NextImg:The Corner: Trump’s War on Bureaucrats Is the Anti–Student Loan Bailout

There are many arguments — both legal and policywise –to be had about President Trump’s efforts to rein in the federal workforce by mandating in-person work and offering modified buyouts to those willing to resign. Noah wrote about some of them yesterday. But in terms of the politics, this fight strikes me as a shrewd, and in terms of how it is likely to play out demographically, is the opposite of the politics of Joe Biden’s student loan bailout efforts.

Biden bypassed Congress to attempt to wipe away the student loan debts of tens of millions of people. He knew that it was likely to be struck down as illegal by the U.S. Supreme Court, which it ultimately was, but he felt that it was a fight worth having because it was supported by core Democratic constituencies of young voters as well as those with significant student loan debt. Even after his most sweeping student loan plan was nixed by the Court, he moved on to make a series of efforts to wipe out the debt that targeted specific groups and that were less vulnerable to legal challenge.

At the same time, Biden’s efforts alienated a lot of people given that college graduates still make up a relatively privileged minority in the United States. The bailout did nothing for working class Americans who couldn’t afford to attend college or to those who did go and toiled to work through college or who made sacrifices to pay off loans.

It strikes me that Trump’s move will play out in the opposite manner. Federal workers represent just a bit more than 1 percent of the workforce and are viewed by most as a group lucky enough to hold cushy jobs with lavish benefits. The average pay of a federal worker is $106,000, which is far more than the typical private sector job. While it’s true that federal workers tend to be older and more educated, a 2017 CBO analysis found that at the time, at most education levels — but for those with professional or doctorate degrees — federal workers earned more than private sector counterparts in salary and benefits (government workers with no more than a high-school degree earned 34 percent more, on average).
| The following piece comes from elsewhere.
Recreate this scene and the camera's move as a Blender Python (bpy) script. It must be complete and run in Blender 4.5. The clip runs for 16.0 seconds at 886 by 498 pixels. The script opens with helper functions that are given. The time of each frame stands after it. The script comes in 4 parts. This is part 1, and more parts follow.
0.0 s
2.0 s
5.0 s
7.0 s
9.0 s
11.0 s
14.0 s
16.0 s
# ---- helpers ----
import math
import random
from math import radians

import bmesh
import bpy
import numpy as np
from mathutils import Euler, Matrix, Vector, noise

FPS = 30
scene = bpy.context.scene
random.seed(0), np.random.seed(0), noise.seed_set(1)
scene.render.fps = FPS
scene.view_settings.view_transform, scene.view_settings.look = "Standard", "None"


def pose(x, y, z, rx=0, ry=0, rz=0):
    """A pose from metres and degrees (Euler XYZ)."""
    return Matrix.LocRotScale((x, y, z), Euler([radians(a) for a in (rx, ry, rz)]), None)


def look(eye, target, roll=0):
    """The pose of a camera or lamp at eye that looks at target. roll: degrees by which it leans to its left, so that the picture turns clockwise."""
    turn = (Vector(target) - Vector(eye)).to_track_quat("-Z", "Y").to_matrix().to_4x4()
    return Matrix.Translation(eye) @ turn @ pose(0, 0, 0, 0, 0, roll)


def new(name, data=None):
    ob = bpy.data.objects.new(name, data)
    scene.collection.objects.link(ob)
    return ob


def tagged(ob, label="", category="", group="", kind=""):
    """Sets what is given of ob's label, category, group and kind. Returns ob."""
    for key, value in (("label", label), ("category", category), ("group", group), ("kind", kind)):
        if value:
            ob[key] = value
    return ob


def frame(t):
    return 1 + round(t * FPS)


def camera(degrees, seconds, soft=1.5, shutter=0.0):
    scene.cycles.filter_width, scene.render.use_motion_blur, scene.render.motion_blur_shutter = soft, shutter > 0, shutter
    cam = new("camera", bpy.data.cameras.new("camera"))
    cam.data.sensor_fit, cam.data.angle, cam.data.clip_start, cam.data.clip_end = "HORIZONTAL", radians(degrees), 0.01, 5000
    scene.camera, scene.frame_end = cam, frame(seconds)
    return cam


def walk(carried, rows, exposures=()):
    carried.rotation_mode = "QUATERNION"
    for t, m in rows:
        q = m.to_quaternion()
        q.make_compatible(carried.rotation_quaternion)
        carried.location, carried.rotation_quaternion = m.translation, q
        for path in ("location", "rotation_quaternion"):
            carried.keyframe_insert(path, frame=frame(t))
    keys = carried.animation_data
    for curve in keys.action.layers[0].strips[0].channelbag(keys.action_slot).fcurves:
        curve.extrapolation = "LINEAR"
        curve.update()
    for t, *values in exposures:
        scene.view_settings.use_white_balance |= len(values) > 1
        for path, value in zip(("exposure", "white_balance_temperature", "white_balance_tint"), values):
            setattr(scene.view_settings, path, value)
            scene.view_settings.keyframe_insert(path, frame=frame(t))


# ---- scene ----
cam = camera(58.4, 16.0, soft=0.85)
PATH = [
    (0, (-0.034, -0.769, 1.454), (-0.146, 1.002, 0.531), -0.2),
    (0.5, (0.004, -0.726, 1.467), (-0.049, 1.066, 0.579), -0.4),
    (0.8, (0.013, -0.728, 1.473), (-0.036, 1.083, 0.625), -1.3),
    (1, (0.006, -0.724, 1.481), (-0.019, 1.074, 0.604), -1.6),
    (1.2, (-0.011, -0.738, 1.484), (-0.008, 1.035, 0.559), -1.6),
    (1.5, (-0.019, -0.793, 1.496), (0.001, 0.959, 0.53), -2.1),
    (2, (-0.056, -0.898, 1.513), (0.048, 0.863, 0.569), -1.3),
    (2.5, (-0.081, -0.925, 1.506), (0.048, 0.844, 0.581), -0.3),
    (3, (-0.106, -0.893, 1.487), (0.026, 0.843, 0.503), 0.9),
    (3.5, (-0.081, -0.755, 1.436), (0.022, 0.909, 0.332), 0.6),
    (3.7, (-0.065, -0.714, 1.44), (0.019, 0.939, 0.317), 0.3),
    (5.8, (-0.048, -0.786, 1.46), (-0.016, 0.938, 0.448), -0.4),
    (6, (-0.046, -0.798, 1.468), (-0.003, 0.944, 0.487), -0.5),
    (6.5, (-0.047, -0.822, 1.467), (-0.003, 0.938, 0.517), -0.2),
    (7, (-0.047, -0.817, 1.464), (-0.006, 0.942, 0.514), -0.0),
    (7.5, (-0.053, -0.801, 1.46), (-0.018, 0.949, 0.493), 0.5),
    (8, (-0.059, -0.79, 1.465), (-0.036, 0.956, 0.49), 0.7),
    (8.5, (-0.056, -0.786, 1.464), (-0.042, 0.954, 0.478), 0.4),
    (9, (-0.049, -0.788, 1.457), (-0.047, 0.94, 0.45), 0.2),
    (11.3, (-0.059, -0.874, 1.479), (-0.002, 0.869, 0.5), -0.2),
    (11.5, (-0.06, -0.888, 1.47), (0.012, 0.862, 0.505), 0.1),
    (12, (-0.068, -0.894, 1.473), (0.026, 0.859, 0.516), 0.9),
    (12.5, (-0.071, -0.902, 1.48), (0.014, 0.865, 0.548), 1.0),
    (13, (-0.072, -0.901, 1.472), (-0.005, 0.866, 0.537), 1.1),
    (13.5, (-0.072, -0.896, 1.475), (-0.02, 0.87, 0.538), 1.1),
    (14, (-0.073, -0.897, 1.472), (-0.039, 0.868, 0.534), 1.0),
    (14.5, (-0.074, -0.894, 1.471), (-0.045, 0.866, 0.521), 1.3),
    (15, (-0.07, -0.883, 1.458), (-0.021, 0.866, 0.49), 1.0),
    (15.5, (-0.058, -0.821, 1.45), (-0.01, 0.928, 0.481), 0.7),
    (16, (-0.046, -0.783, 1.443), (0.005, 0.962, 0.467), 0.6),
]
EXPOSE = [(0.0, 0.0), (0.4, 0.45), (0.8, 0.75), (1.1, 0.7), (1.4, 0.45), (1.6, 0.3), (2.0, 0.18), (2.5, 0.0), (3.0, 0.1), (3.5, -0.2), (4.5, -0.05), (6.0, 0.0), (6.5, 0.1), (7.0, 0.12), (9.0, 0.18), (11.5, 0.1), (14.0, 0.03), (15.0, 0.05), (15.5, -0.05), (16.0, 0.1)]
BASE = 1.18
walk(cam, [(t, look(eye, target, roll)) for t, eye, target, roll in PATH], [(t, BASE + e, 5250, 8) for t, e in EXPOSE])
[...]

The media will do their best to fill out the features of the faceless bureaucrats, but I don’t think the majority of American workers, who have to be in-person every day, will be particularly sympathetic to their sob stories. Dominic highlighted one such effort by an NPR reporter, who spoke to one federal worker with a long commute who described herself as “brain dead” from having to travel to an office two days a week. “I cannot imagine trying to get in the car and go in a third day,” she said. Hard to imagine a factory worker, a person who cleans toilets, somebody who regularly hauls drywall, or anybody who just plain works in an office five days a week feeling particularly broken up about Trump’s actions. There is a reason why he is so eager to have this fight.